As yet another mobile phone vendor produces a 3G mobile phone with a camera able only to point away from the user, is it time to forget about making mobile video calls? This time it was Nokia, with the latest Symbian OS-based phone, so why have a camera if it doesn't point at the user?
Even in Japan, where camera phones are widely used, the most important transmitted image usage is to "see what I see", and not "see me". This is odd, because videophones have long been heralded - from science fiction to science fairs - as the next big thing for telephony. Indeed, the mobile version of the application was used for all the early advertising when Hutchinson 3 launched their 3G service in the UK.
Why should users pay for a "see what I see" image? The same reasons they send postcards, and take and share any photo: to prove they were somewhere doing something. Then there are various derivatives of the "yes dear" application. You know how it goes: "I'm thinking of getting this, what do you think?" Click, send. "Yes dear, that looks fine."
On a related subject, is video conferencing as an application currently flawed? Most people I speak to, even in technology providers, are not great fans of video conferencing, so is there any hope for mobile video calls?
Most systems are getting over the jerky limitations of bandwidth, and those who are regular users probably accommodate any remaining image jumps. The problem is one of visual impact and immediately recognisable to portrait photographers. There's no eye contact, and the person in shot doesn't stand out from the background. So how about addressing the optics rather than just the bandwidth?
Some useful work is being undertaken in the machine learning group within Microsoft Research in Cambridge, which could dramatically improve the visual cues in video conferencing applications. Today, it requires the power of a well-specified PC, but could be employed with a little more processing power improvement, operating at lower resolution on mobile devices.
The research project is called i2i, and uses the stereo vision of two side-by-side cameras. This provides sufficient information to determine the distance away from the camera pair for all features on view. It means that a two dimensional image of a face can be turned into a three-dimensional object, which can be rotated to ensure that the apparent gaze line is direct to the camera, and therefore the remote user. This avoids one of the biggest problems of video conferencing visual cues, where the participants look at images on screen, not directly to camera, so eye contact is lost.

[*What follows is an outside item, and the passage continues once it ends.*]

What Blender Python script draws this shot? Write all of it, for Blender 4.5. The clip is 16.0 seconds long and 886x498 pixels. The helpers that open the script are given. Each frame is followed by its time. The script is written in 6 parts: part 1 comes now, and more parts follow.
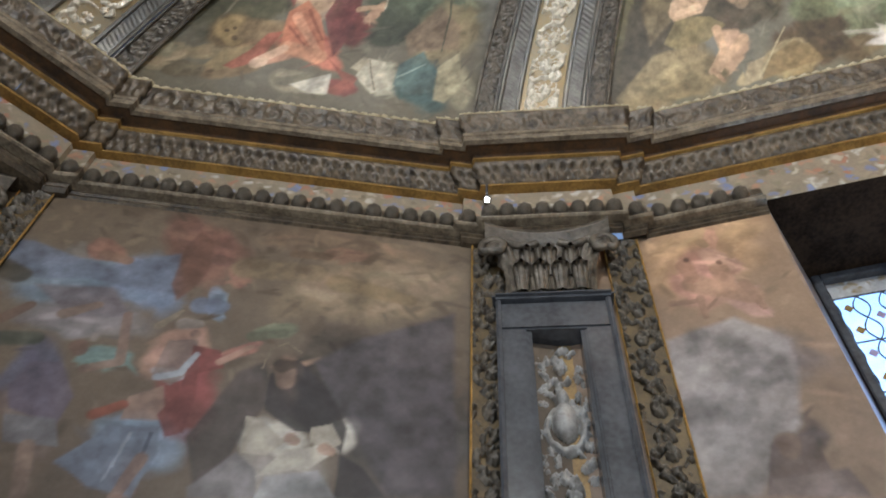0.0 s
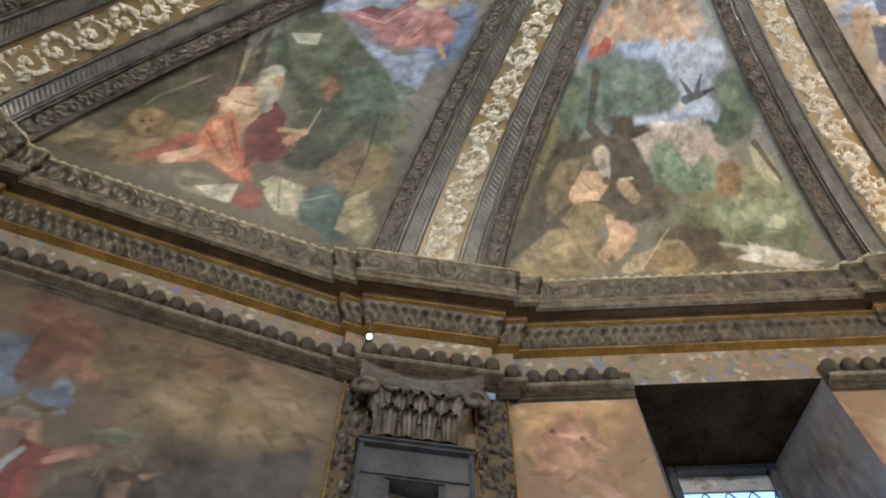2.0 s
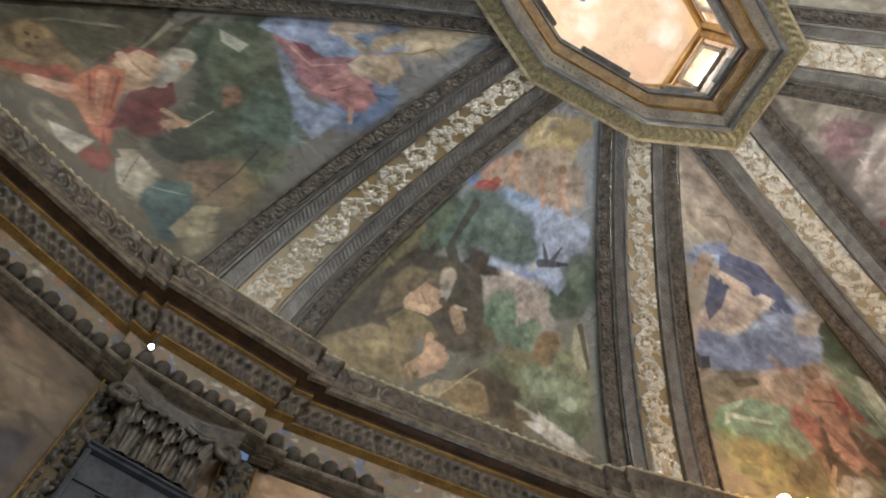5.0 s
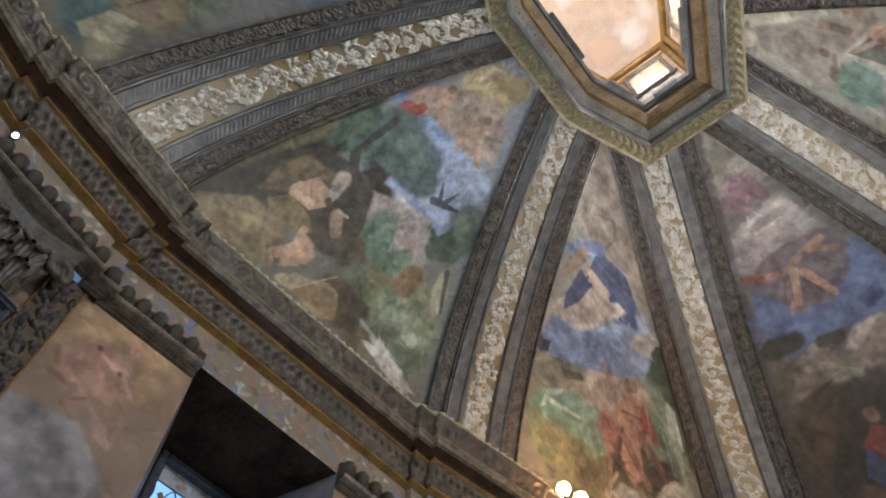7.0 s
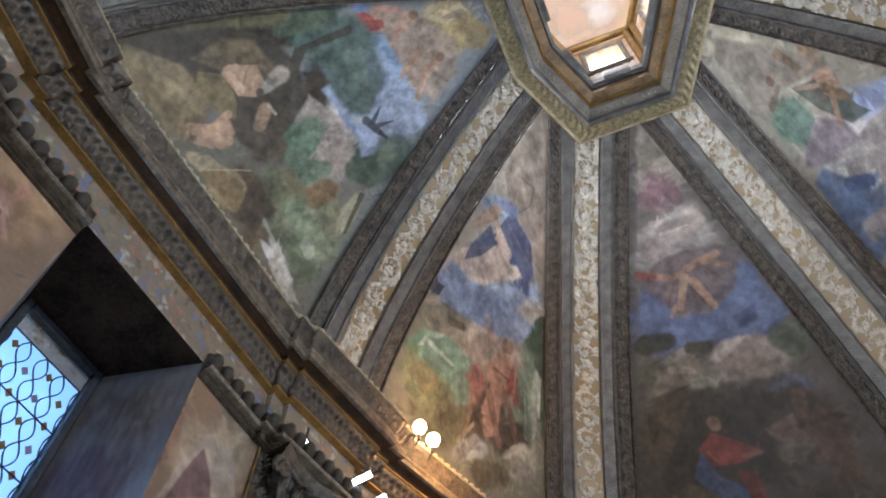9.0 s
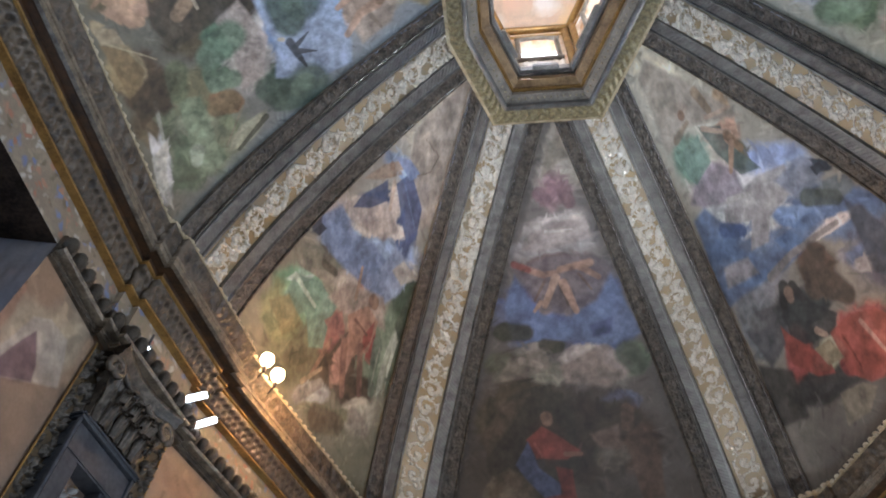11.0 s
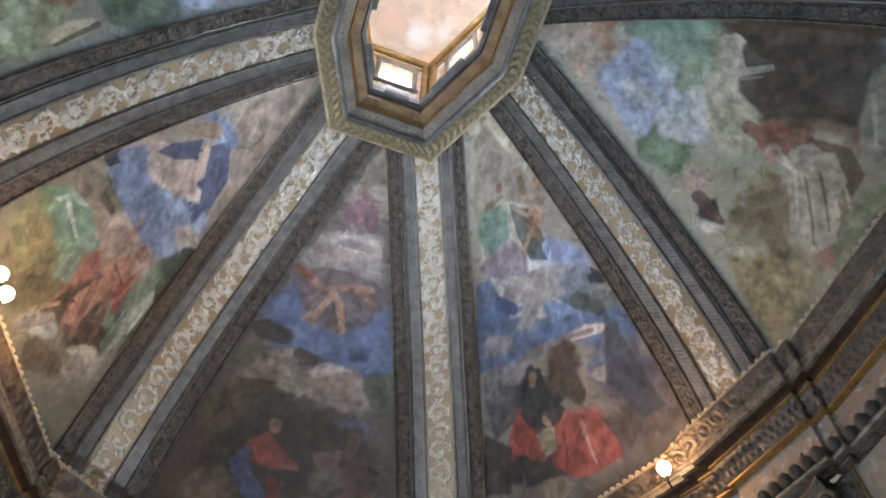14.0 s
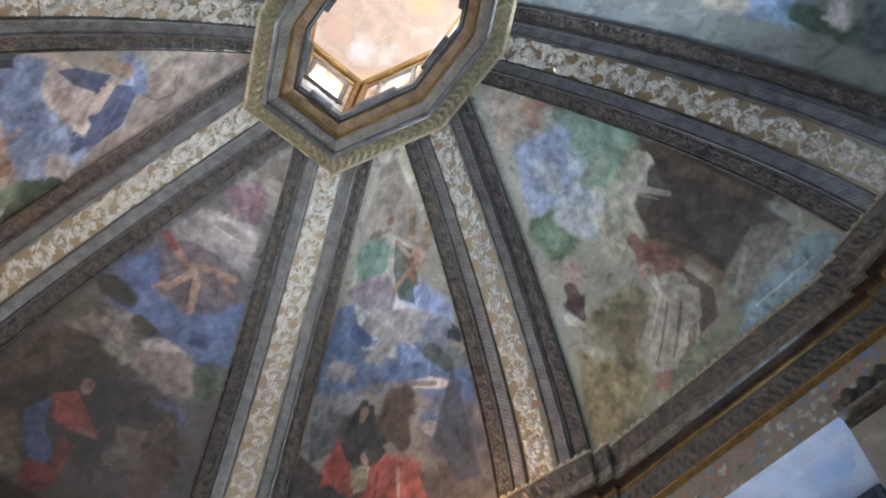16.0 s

The relative location of the face is also known. This allows another very valuable visual effect where the background of the image can be pushed out of focus relative to the subject matter, the face of the other person on the call. This makes the person stand out and have more impact, just like they do in reality when your eyes focus on the subject, not the background. The idea can be pushed even further with virtual backgrounds and additional objects, such as 3D icons in the foreground. But some of these ideas make even the animated paperclip helper look sensible.
However, it's the simpler fixes that will have most impact: eye contact and background defocusing. Once they're sorted, video conferencing images will have many of the aspects of being there in person. For fixed or perhaps future mobile video calls, it's not the smart use of bandwidth that is holding back usage, it's the smart use of processing power and camera optical effects to bring us closer to reality.